The close shows Yank out of all depths and patience. It is against Yank’s gigantic prowess and fathomless patience in the beginning of the play. His pessimism is without relief. His tragic life becomes complete in his death and nothing spectacular is achieved thereby.

A representative of the labor class driven from pillar to post, homeless and rudderless, Yank appears too depressing. His death amidst gibbering, chattering monkeys, having been totally rejected by mankind is totally unconvincing. The question arises in the mind of the audience, “Is this the lot of a leader, of a representative, of a man who set out to probe into the ills of human society?” Even those who feel happy and satisfied at his death are not really happy and satisfied; in their hearts flow the undercurrent of a deep-rooted despair and disgust, to hide which they force a smile upon their face. So the play, despite its good points, has surely an unconvincing and unimpressive ending.

The play has been the object of much criticism for its dissatisfactory ending, though it has many merits. In a criticism Hugo Von Hofmannsthal made the point that in this play, the conclusion was too neat, clean, and obvious, with our expectations too fully and completely satisfied and the element of surprise gone. “The close of The Hairy Ape … seems to me to be too direct, too simple, too expected; it is a little disappointing of a European with his complex background, to see the arrow strike the target towards which he has watched it speeding all the while.” No doubt, death and destruction, the chaos and confusion get the upper hand in the end of the play. Had the dramatist given some satisfactorily happy ending to the play, it would have proved more lasting in impression and in creating suspense, an element duly belonging to the realm of drama.

The symbol of Yank as an ape also gets jumbled up with an actual ape in the end.
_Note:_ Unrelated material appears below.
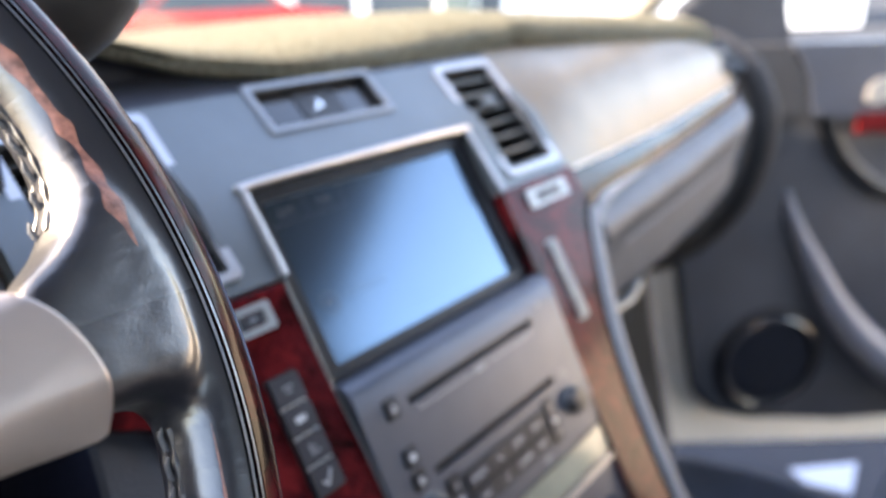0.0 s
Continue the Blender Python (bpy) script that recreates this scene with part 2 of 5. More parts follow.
def pillow(outline, z0, z1, r, seg=5):
    """A flat outline (counter-clockwise) raised to z1 with a rounded upper edge; r: one radius, or one a point."""
    bm = bmesh.new()
    k = len(outline)
    nrm = []
    for i in range(k):
        a, b, c = (Vector(outline[(i + j) % k]) for j in (-1, 0, 1))
        e1, e2 = (b - a).normalized(), (c - b).normalized()
        n = Vector((-e1.y - e2.y, e1.x + e2.x))
        nrm.append(n.normalized() if n.length > 1e-6 else Vector((-e1.y, e1.x)))
    rs = r if isinstance(r, list) else [r] * k
    rows = [[bm.verts.new((x, y, z0)) for x, y in outline]]
    for s in range(seg + 1):
        t = math.pi / 2 * s / seg
        rows.append([bm.verts.new((outline[i][0] + nrm[i].x * rs[i] * (1 - math.cos(t)), outline[i][1] + nrm[i].y * rs[i] * (1 - math.cos(t)), z1 - rs[i] + rs[i] * math.sin(t))) for i in range(k)])
    for a, b in zip(rows, rows[1:]):
        for i in range(k):
            j = (i + 1) % k
            bm.faces.new((a[i], a[j], b[j], b[i]))
    bm.faces.new(rows[0][::-1])
    edge = rows[-1]
    pts = [Vector((v.co.x, v.co.y)) for v in edge]
    xs, ys = [p.x for p in pts], [p.y for p in pts]

    def inside(x, y):
        hit = False
        for i in range(k):
            p, q = pts[i], pts[i - 1]
            if (p.y > y) != (q.y > y) and x < (q.x - p.x) * (y - p.y) / (q.y - p.y) + p.x:
                hit = not hit
        return hit
    step = 0.0035
    for i in range(int((max(xs) - min(xs)) / step)):
        for j in range(int((max(ys) - min(ys)) / step)):
            p = Vector((min(xs) + (i + 0.5) * step, min(ys) + (j + 0.5) * step))
            if inside(p.x, p.y) and min((p - q).length for q in pts[:k]) > step * 0.5:
                pts.append(p)
    out = geometry.delaunay_2d_cdt(pts, [], [list(range(k))], 1, 1e-7)
    made = []
    for p, orig in zip(out[0], out[3]):
        old = [o for o in orig if o < k]
        made.append(edge[old[0]] if old else bm.verts.new((p.x, p.y, z1)))
    for f in out[2]:
        vs = [made[i] for i in f]
        if len(set(vs)) == 3 and not bm.faces.get(vs):
            bm.faces.new(vs)
    return bm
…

Throughout the play the symbol of Yank as an ape receives increasing emphasis. But in the last scene the symbol is visually particularized in the Shape of the gorilla itself. “This symbol” as it appears in the conclusion, “is an error of judgment; to feel with Yank in his perplexity now as we did before, we must also feel with Yank in his perplexity now as we did before, we must also feel sympathy and respect for the animal and this is hardly possible.” The effect produced here is comic, and this comic effect is incompatible with the desirable effect of a tragedy. The seriousness of the effect is lost and the audience do not realize the full impact of the tragedy.


The end fails to involve the emotion of the audience or readers—they do not see themselves as hairy apes. They cannot visualize that Yank’s fate can even be theirs. A great tragedy should secure the total involvement of the spectators and speakers but the end of the drama does not do that.

J. L. Satyan says about the ending of the drama. “O’Neill adds the ironic comment, ‘And, perhaps, the Hairy Ape at last belongs’ implying a ghost of tragic intention in the denouement, though we may doubt whether one belongs anywhere away from one’s natural habitat; to compare the gorilla in his cage with Yank in society is to mix two symbols somewhat confusedly.”

The critics are divided in their opinion about the effectiveness of the play. There are other critics who look upon the end of the tragedy as appropriate. The above opinions are of those who found fault with the ending of the drama.

Though the critics differ in their opinion about the effectiveness of the ending of The Hairy Ape from an objective and impartial point of view, the ending seems to be quite effective to us. If someone thinks that the ending does riot convince the audience about the sincerity of the portrayal of Yank’s character or induce them to identify themselves with the character, it is largely a subjective matter. The ending may appeal as perfectly all right to somebody or it may not. It depends upon the subjective judgment of the audience concerned. I think that we should judge the effectiveness of the ending from an objective point of view. I think the ending is quite logical, and what is logical must be effective to a reasonable audience. The character of Yank, from the beginning to the end, has been developed according to the writer’s conception: He has conceived Yank as a character who does not belong anywhere—because he is neither fully a beast, nor fully a human being. This condition of his life has been created by the so-called scientific and technological era of the modern civilization. Throughout his life Yank has moved from one point of self-identity to another—from the human to the beastly—and has not been able to find his identity till his death. His identity hovers between the two extremes—the human and the animal. And the ending exactly makes us realize this predicament of Yank. How else could the writer have shown it except through the ending as it is should he have shown him as transformed completely into a human or completely into an animal in the end? He suffered from a lack of identity throughout his life and dies with the same sense of lack of identity. The present day civilization, with its mechanical base, could not, and can never, solve his problem. He dies half-human, half-animal, as a product of the current civilization. The ending shows its dramatic effectiveness.